James herself never got a chance to cut that track, but Washington is doing his best to make sure the lyric — which he brings up more than once, with the same mischievous grin each time — sees the light of day. He and longtime friend Thomas Cain, a renowned Nashville songwriter and musician, are setting the lyrics to music, hoping to release a complete track before, as Washington says with a laugh, “those Titans are out of a season.”

While the museum and studio’s downstairs space is all about preserving the past, upstairs is squarely about ensuring the neighborhood continues its musical legacy into the future. Washington hopes the building he describes as once being “a wreck” can serve as “a community haven from back in the day.” 

To make that happen, Washington and Cain are working on their project in the building’s upstairs recording studio, which also houses Nashville Christian hip-hop act G.R.I.T.S., a Grammy- and Dove Award-winning duo featuring Stacy “Coffee” Jones and Teron “Bonafide” Carter. The two plan to release an EP, recorded at Jefferson Street Sound, in the coming weeks. Not bad considering how Washington originally leased the once-dilapidated space to house his cleaning business after high rent prices forced him to move from a prior location on Franklin Road. But the neighborhood spoke to his musical past — he owned a record shop called the Soul Shack in the Buena Vista neighborhood of North Nashville in the ’70s — eventually inspiring him to open Jefferson Street Sound.

The building’s new mural is just one of many efforts Washington has underway for creating and maintaining such a haven. It’s as vibrant as the Jefferson Street scene itself once was, and hints at the vibrancy he hopes returns to the neighborhood.
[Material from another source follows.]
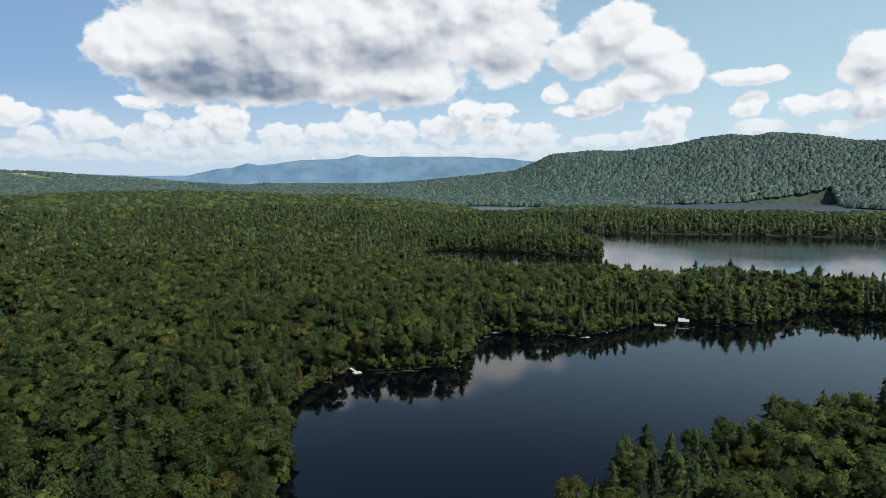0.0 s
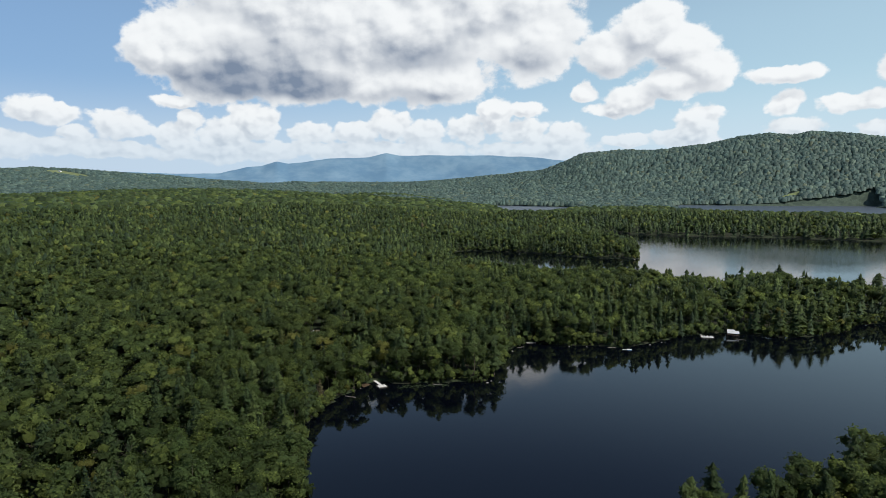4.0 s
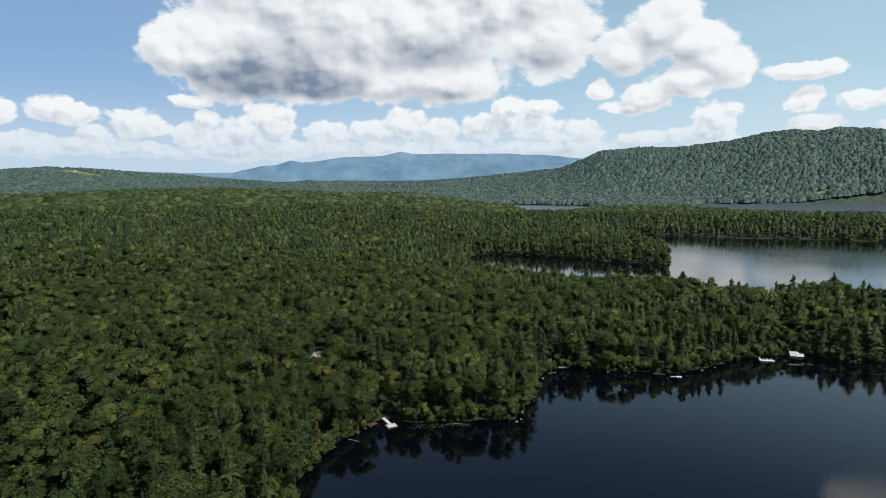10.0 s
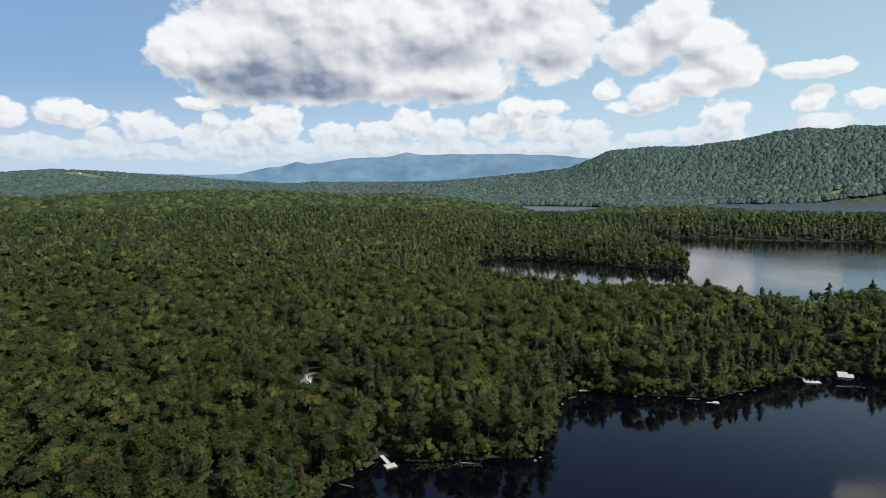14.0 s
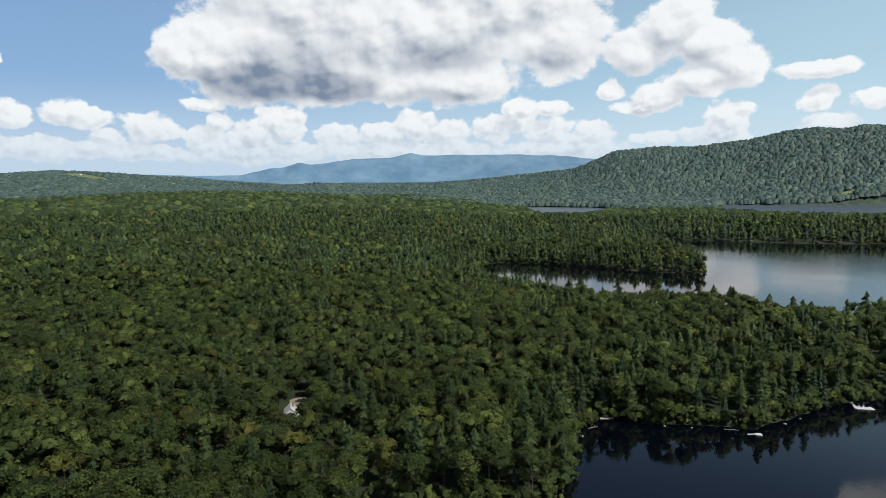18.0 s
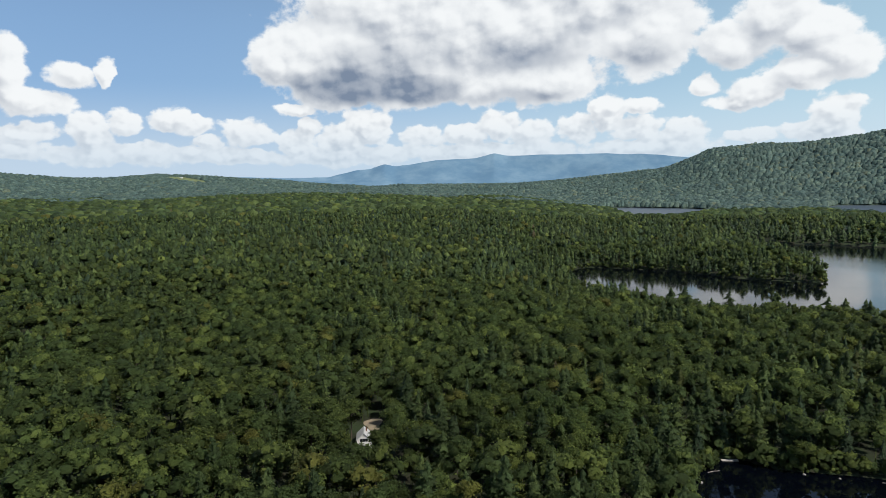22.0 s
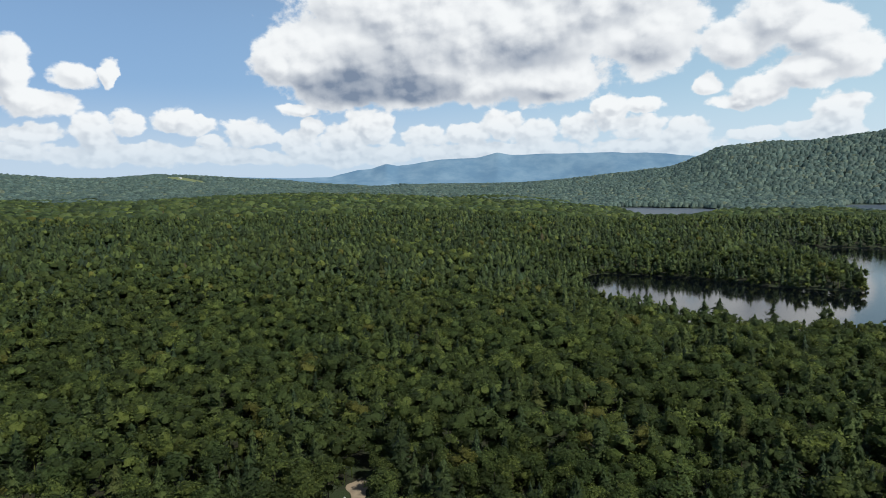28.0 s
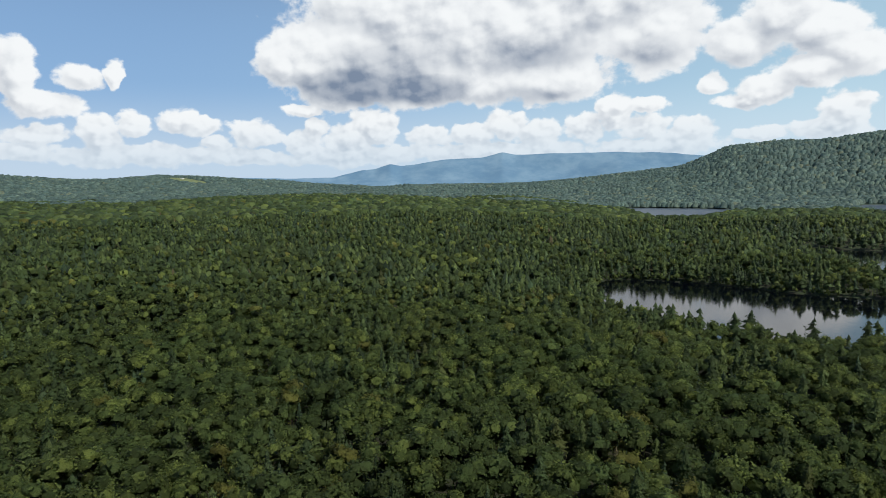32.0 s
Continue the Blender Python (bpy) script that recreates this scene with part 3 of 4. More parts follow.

“This is what God wanted to happen in this building,” Washington says. “He wanted the history, and not only the history, but the future of the music, the sound and tones that are going to be part of the future, coming out of here, too. This is the capital of Nashville as far as R&B and blues music. It’s Jefferson Street. I’m not no big nothing. I’m just a regular guy that God blessed with this idea.”